Judge says Newsom is OK to brand recall 'Republican'

IRVINE, CA - JULY 31: Carl DeMaio of Reform California speaks to hundreds of supporters as they attend a pro-recall rally at an Irvine hotel on Saturday, July 31, 2021, for the upcoming California Gubernatorial Recall Election against Governor Gavin

California Gov. Gavin Newsom can refer to the recall against him as a Republican effort in the state’s official voter guide, a judge said in a tentative ruling released Wednesday.

Sacramento Superior Court Judge Laurie M. Earl issued her tentative ruling hours before the parties were set to appear in court for a hearing. Republicans who led the effort to place the recall on the ballot filed a lawsuit to block him from labeling the contest a "Republican recall" in the guide, saying it was false and misleading because the recall is supported by people from various political parties.

The tentative ruling does not immediately take effect. Typically, the parties are given an opportunity in court before a judge issues a final ruling.

But her tentative ruling is likely to mark a win for Newsom, a Democrat who has sought to brand the recall as a power grab driven by Republican extremist. In television ads, he’s linked the recall to the storming of the Capitol on Jan. 6 and efforts in Republican-led states to overturn results from the 2020 presidential election. The recall was placed on the ballot through a legal process.

Newsom and Orrin Heatlie, one of the activists who filed the suit, were each allowed to write 500 word arguments in support of and against the recall, which will appear in the voter guide that goes out to registered voters this month. Voters will start receiving ballots in the mail in mid-August; the last day to vote is Sept. 14.

Earl wrote that Heatlie's suit failed to prove that Newsom's branding of the effort as Republican was outright false or objectively untrue, rather than typical comments expected in political debate. The suit argued the recall was falsely labeled Republican because nearly half of the 46 candidates vying to replace Newsom are from other parties. Heatlie's suit also provided declarations from five people who signed the petition who say they are not Republicans.

"The Court has no doubt that not all recall supporters are Republicans," Earl wrote. "But the challenged arguments do not state or imply that they are."

Newsom's statements in the voter guide include labeling the recall "an attempt by national Republicans and Trump supporters to force an election and grab power in California" and says the recall backers are "abusing our recall laws in order to gain power and advance their partisan agenda."

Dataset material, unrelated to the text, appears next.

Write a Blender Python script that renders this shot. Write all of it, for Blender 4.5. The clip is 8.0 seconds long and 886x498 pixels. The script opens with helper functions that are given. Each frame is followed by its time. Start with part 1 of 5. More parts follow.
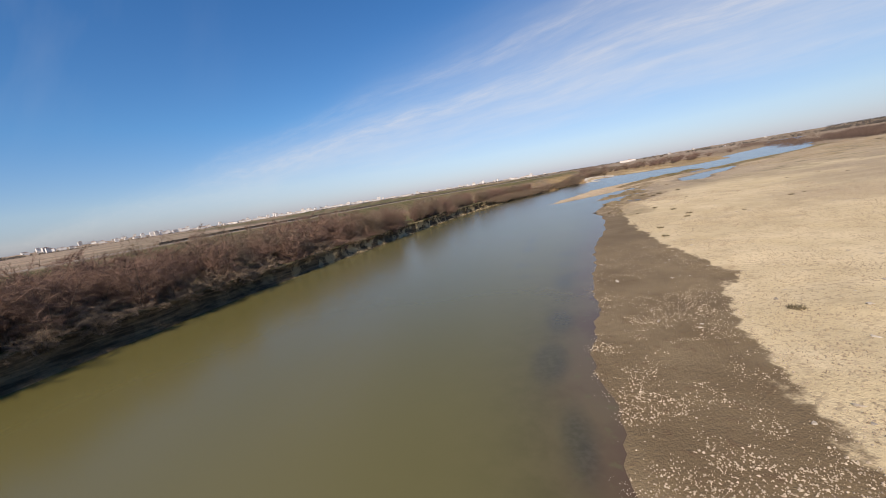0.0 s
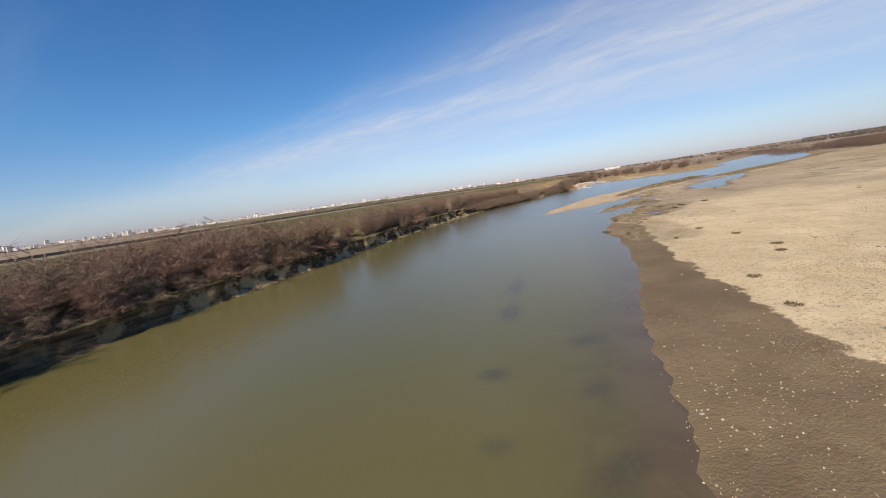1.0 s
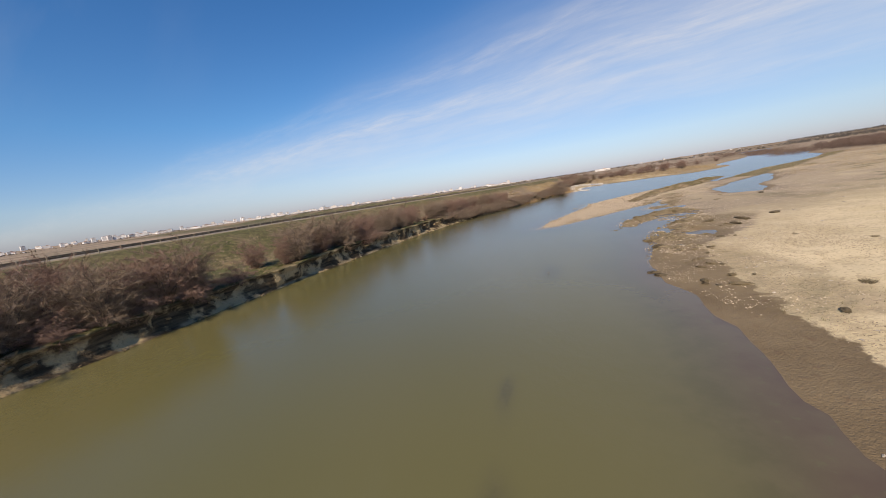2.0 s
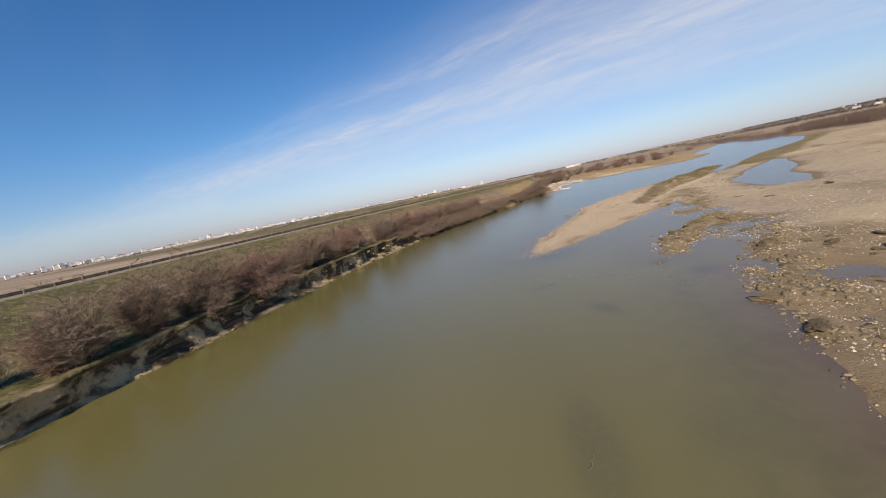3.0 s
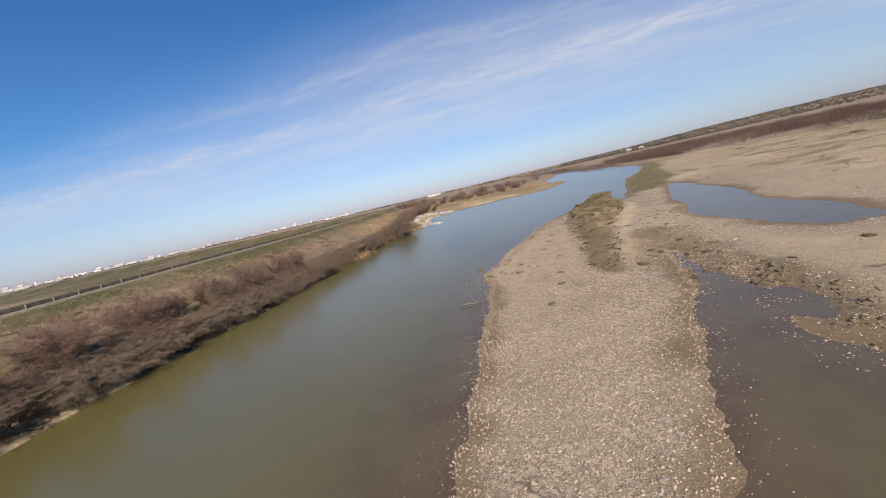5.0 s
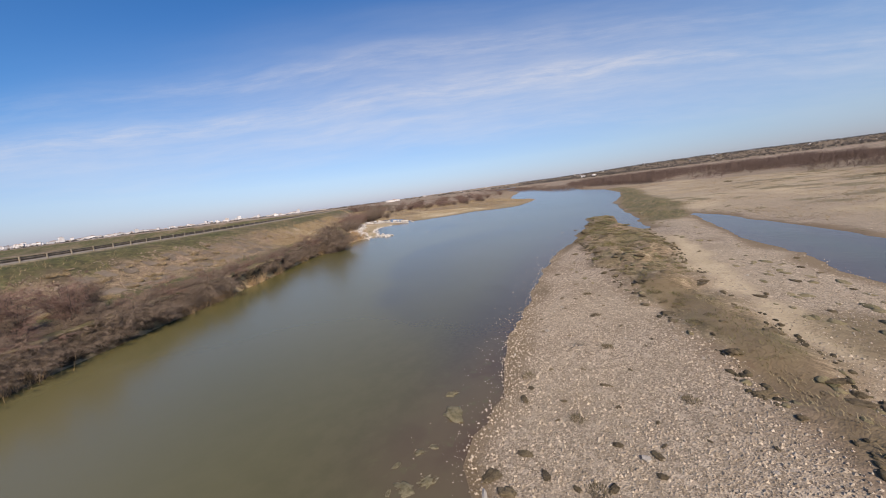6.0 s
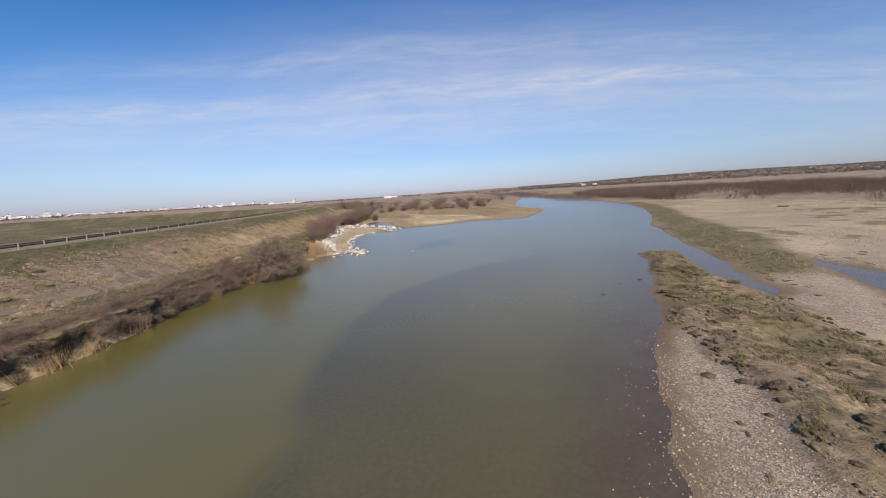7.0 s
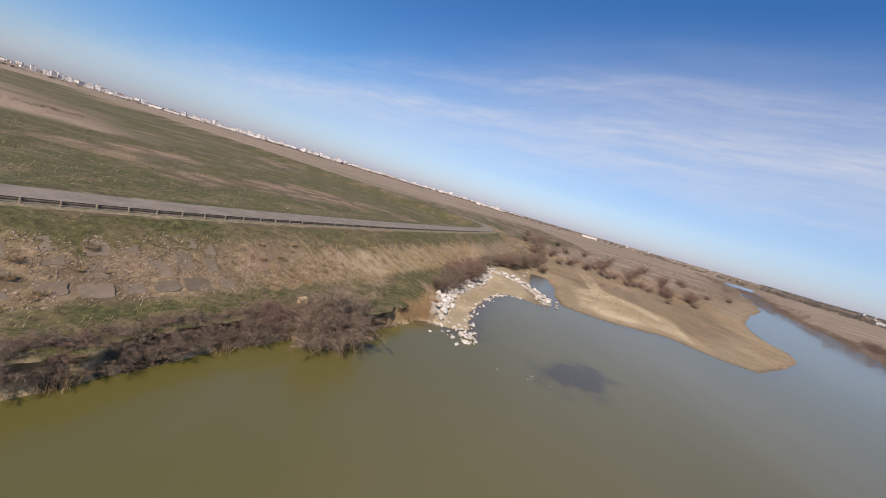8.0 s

Newsom lost an earlier court case to get his party affiliation as Democratic next to his name on the ballot. His campaign had failed to file the paperwork in time. But he refers to himself as the Democratic governor in his voter guide argument.

If more than half of voters say "yes" to recalling Newsom, he'll be forced to leave office more than a year before his first term ends. Then, the replacement candidate with the highest number of votes would become governor.